I was so proud of my mom because she was the eldest member of our trekking group and made me realize that age has nothing to do with your goals! "Age is an issue of mind over matter.  If you don't mind, it doesn't matter".  ~Mark Twain :) The trek in the bay was a strenuous but unforgettable adventure. I highly recommend the trek organized during the summer by the Tourism office and its called Rando-Baie. Our guides were brilliant and we learnt so much about the history of Mont Saint Michel and the surrounding islands! The trek ends at the point you started and there is plenty of entertainment, refreshments waiting for you!

The sunsets at Mont Saint Michel add to the character of the place. Every moment you feel as if an invisible painter somewhere keeps brushing new strokes on to the landscape. Every second the canvas has morphed into newer, more striking shades of peach, mauve, grey, blue, etc. This has to be the work of divinity because I find no suitable explanation for the peace I felt when I witnessed the sun going down at Mont Saint Michel.

Personally, I feel looking from a distance, the the Mont ressembles a cupcake with a long candle on top. No? :)

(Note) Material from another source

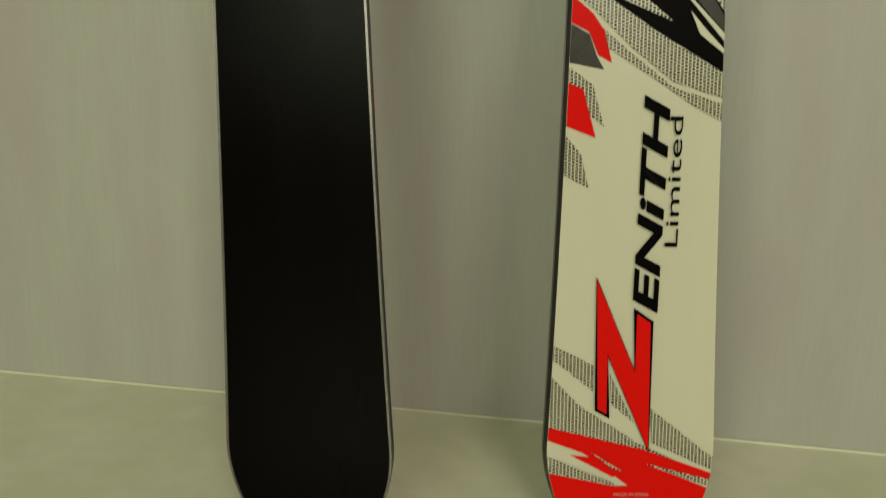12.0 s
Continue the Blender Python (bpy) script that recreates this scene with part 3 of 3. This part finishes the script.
housing = part("heel_housing", prism(mirrored([(32, 443), (31.8, 434), (31, 415), (27.5, 404), (24.5, 395), (25.0, 372), (24.6, 362), (22.8, 354), (13.5, 341), (7, 333)]), DECK - 0.010, HEEL + 0.0036, 0.004, 0.97, 3), black_plastic, binding, "black heel housing")
LEVER = ((473.4, 5.0), (472.6, 9.6), (468.5, 12.5), (464.2, 15.4), (462.6, 19.5), (462.0, 29.5), (460.0, 31.2), (455.0, 32.2), (444.6, 31.6), (442.8, 24.2), (436.0, 23.4), (428.0, 22.0), (423.0, 20.0), (416.0, 14.2), (411.0, 10.4), (407.0, 9.2), (399.0, 8.8), (388.5, 9.5), (374.0, 10.6), (367.0, 9.8), (363.0, 7.6), (360.6, 4.6), (359.6, 1.5))
WINDOW = ((387.8, 0.0), (387.4, 3.0), (386.4, 5.2), (384.5, 6.3), (369.0, 6.2), (366.5, 5.0), (365.0, 3.2), (364.4, 0.0))


def along(table, z):
    """The half width in mm that a table of (z, half width), falling in z, gives at z."""
    if z >= table[0][0] or z <= table[-1][0]:
        return 0.0 if table is WINDOW else table[0 if z >= table[0][0] else -1][1]
    for (za, wa), (zb, wb) in zip(table, table[1:]):
        if za >= z >= zb:
            return wa + (wb - wa) * (za - z) / (za - zb)


def lever_y(x, z):
    dish = 0.0056 * math.exp(-((z - 0.4545) / 0.0115) ** 2) * max(0.0, 1 - (x / 0.031) ** 2) + 0.0012 * math.exp(-(x / 0.006) ** 2) * math.exp(-((z - 0.43) / 0.02) ** 2)
    return HEEL - 0.002 * smooth_step(0.36, 0.45, z) + dish + 0.010 * smooth_step(0.463, 0.474, z)


levels = sorted({z for z, w in LEVER} | {z for z, w in WINDOW} | {472 - 3.0 * k for k in range(37)}, reverse=True)
bm = bmesh.new()
for sgn in (-1, 1):
    rows = []
    for z in levels:
        outer, inner = along(LEVER, z), along(WINDOW, z)
        xs = [sgn * (inner + (outer - inner) * g / 9) / 1000 for g in range(10)]
        row = []
        for x in xs:
            up = z / 1000 - 0.0026 * math.exp(-(x / 0.0055) ** 2) * smooth_step(0.4655, 0.472, z / 1000)
            row.append(bm.verts.new((x, lever_y(x, up), up)))
        rows.append(row)
    for a, b in zip(rows, rows[1:]):
        for g in range(9):
            bm.faces.new((a[g], a[g + 1], b[g + 1], b[g]))
bmesh.ops.remove_doubles(bm, verts=bm.verts[:], dist=2e-5)
ext = bmesh.ops.extrude_face_region(bm, geom=bm.faces[:])
for v in [g for g in ext["geom"] if isinstance(g, bmesh.types.BMVert)]:
    v.co.y = v.co.y + (0.006 if v.co.z < 0.4415 else 0.024)
bmesh.ops.recalc_face_normals(bm, faces=bm.faces)
rim = [e for e in bm.edges if len(e.link_faces) == 2 and e.calc_face_angle() > 1.1 and all(abs(v.co.y - lever_y(v.co.x, v.co.z)) < 0.0002 for v in e.verts)]
bmesh.ops.bevel(bm, geom=rim, offset=0.0009, segments=2, profile=0.5, affect="EDGES", clamp_overlap=True)
lever = part("heel_lever", bm, white_plastic, binding, "ivory heel lever with dished top and window")
for sgn in (-1, 1):
    part("lever_cheek", prism([(sgn * x, z) for x, z in ((29.5, 446), (32.0, 446), (32.4, 436), (31.2, 425), (29.6, 419), (29.0, 430))], DECK - 0.020, HEEL + 0.0085, 0.0012), white_plastic, lever)
part("window_well", slab(-6.4, 6.4, 363, 388.5, HEEL + 0.004, HEEL + 0.0025, 0), black_plastic, lever)
scale = part("scale_plate", slab(-6.0, 3.2, 366, 386.5, HEEL + 0.004, HEEL + 0.0008, 0.0006), white_dial, lever, "white release scale plate")
part("pointer", slab(-3.2, 0.2, 371, 385, HEEL + 0.003, HEEL + 0.0003, 0.0002), black_plastic, scale)
for x in (-5.4, 1.1):
    for k in range(5):
        part("scale_bar", slab(x, x + 1.3, 369.5 + 3.2 * k, 370.8 + 3.2 * k, HEEL + 0.003, HEEL + 0.0004, 0), tick_mat, scale)
for sgn in (-1, 1):
    path = [(27.4, 442), (26.6, 433), (24.2, 423), (17.6, 413.5), (13.2, 406.5), (12.0, 398), (13.6, 384), (14.8, 370), (16.2, 358), (11, 345), (8.5, 337)]
    part("housing_rim", tube([(sgn * x / 1000, HEEL + (0.0022 if z > 365 else 0.0036), z / 1000) for x, z in path], 0.0030, 12, 0.55), rim_plastic, housing)
part("latch_pad", prism(mirrored([(10.2, 359), (7, 342)]), HEEL + 0.012, HEEL + 0.0028, 0.0012), grey_plastic, housing)
part("toe_of_housing", prism(mirrored([(21.5, 366), (21, 355), (12.5, 341), (6.5, 332.5)]), DECK - 0.012, HEEL + 0.0075, 0.005, 0.95, 3), black_plastic, housing)

# --- brake ---
for sgn in (-1, 1):
    out, wide = (0.0012, 0.0045) if sgn > 0 else (-0.0006, 0.0012)
    arm = part("brake_arm", tube([(sgn * (x + wide * smooth_step(0.027, 0.038, x) + 0.0024 * math.exp(-((x - 0.0425) / 0.004) ** 2)), y, z) for x, y, z in ((0.026, -0.020, 0.4915), (0.036, -0.0185, 0.4915), (0.0405, -0.0165, 0.4895), (0.0440, -0.0080, 0.4800), (0.0465, 0.0050, 0.4690), (0.0490, 0.0170, 0.4605), (0.0497 + out * 0.3, 0.0290, 0.4550))], 0.0022, 10), steel_wire, binding, "bent plated brake wire")
    bm = tube([(sgn * (x + wide), y, z) for x, y, z in ((0.0495 + out * 0.25, 0.0235, 0.4575), (0.0498 + out * 0.35, 0.0290, 0.4550), (0.0498 + out * 0.6, 0.0430, 0.4487), (0.0500 + out, 0.0600, 0.4420), (0.0500 + out, 0.0640, 0.4390))], 0.0043, 12, 1.2)
    pad = part("brake_foot", bm, black_plastic, arm, "black plastic brake foot")
    part("foot_claw", tube([(sgn * (x + wide), y, z) for x, y, z in ((0.0495 + out, 0.0600, 0.4435), (0.0522 + out, 0.0640, 0.4405), (0.0540 + out, 0.0675, 0.4370))], 0.0050, 10, 1.25), black_plastic, pad)
    part("mould_tag", tube([(sgn * (x + out + wide), y, z) for x, y, z in ((0.0468, 0.060, 0.4390), (0.0456, 0.061, 0.4350), (0.0452, 0.0615, 0.4325))], 0.0008, 5), black_plastic, pad)

binding.location.x = -0.0015
tagged(ski, "red, cream and black alpine ski leaning with its top side out", "ski", "pair of skis")
other = copy_thing(ski, LEAN @ pose(-0.0782, 0.0082, 0.0007, 0.49, -1.19, 0) @ pose(0, 0, 0, 0, 0, 170))
tagged(other, "alpine ski turned round, black base out, binding to the wall", "ski", "pair of skis")
ski.matrix_basis = LEAN @ pose(0.0914, 0, 0)

bm = bmesh.new()
bmesh.ops.create_uvsphere(bm, u_segments=20, v_segments=12, radius=0.0052)
for v in bm.verts:
    v.co = Vector((v.co.x * 0.95, v.co.y, max(-0.0043, v.co.z * 0.9) + 0.0006 * math.sin(v.co.x * 900)))
plug = mesh_object("rubber_stop", bm, rubber)
plug.matrix_world = pose(0.0995, -0.0150, 0.0043)
tagged(plug, "small cloudy rubber stop on the floor under the ski tail", "rubber stop")

# ---- the room ----


def room_box(name, x0, x1, y0, y1, z0, z1, mat, label, category, m=Matrix()):
    bm = bmesh.new()
    bmesh.ops.create_cube(bm, size=1, matrix=Matrix.LocRotScale(((x0 + x1) / 2, (y0 + y1) / 2, (z0 + z1) / 2), None, (x1 - x0, y1 - y0, z1 - z0)))
    ob = mesh_object(name, bm, mat, False)
    ob.matrix_world = m
    return tagged(ob, label, category, "", "structure")


TURN = pose(0, WALL_Y, 0, 0, 0, WALL_TURN)
room_box("floor", -2.2, 2.2, -3.6, 0.0, -0.08, 0.0, floor_mat, "white glossy board floor with faint marks", "floor", TURN)
room_box("wall_north", -2.2, 2.2, 0.0, 0.10, -0.08, 2.70, wall_mat, "pale grey-beige painted wall with faint vertical streaks", "wall", TURN)
# Unseen walls and ceiling, added to close the room and shape its reflections.
room_box("wall_south", -2.2, 2.2, -3.70, -3.60, -0.08, 2.70, room_mat, "unseen dark wall added to close the room", "wall", TURN)
room_box("wall_west", -2.3, -2.2, -3.7, 0.10, -0.08, 2.70, room_mat, "unseen dark wall added to close the room", "wall", TURN)
room_box("wall_east", 2.2, 2.3, -3.7, 0.10, -0.08, 2.70, room_mat, "unseen dark wall added to close the room", "wall", TURN)
room_box("ceiling", -2.3, 2.3, -3.7, 0.10, 2.70, 2.80, ceiling_mat, "unseen dim ceiling added to close the room", "ceiling", TURN)
room_box("trim", -2.2, 2.2, -0.0013, -0.0002, 0.0, 0.0013, floor_mat, "thin pale strip where wall and floor meet", "trim", TURN)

At least once in your lifetime you should visit the magnificent Mont Saint Michel, which has stood the test of time (as old as a millenium!). My visit was extra special because my mother was with me and this journey was part of a holiday we took together after many years. When I was younger, she always said sunsets are for making wishes. That day I wished for many more sunsets with my darling mother. We both deserved this happiness and the trip to a destination like this which didn't fail to impress!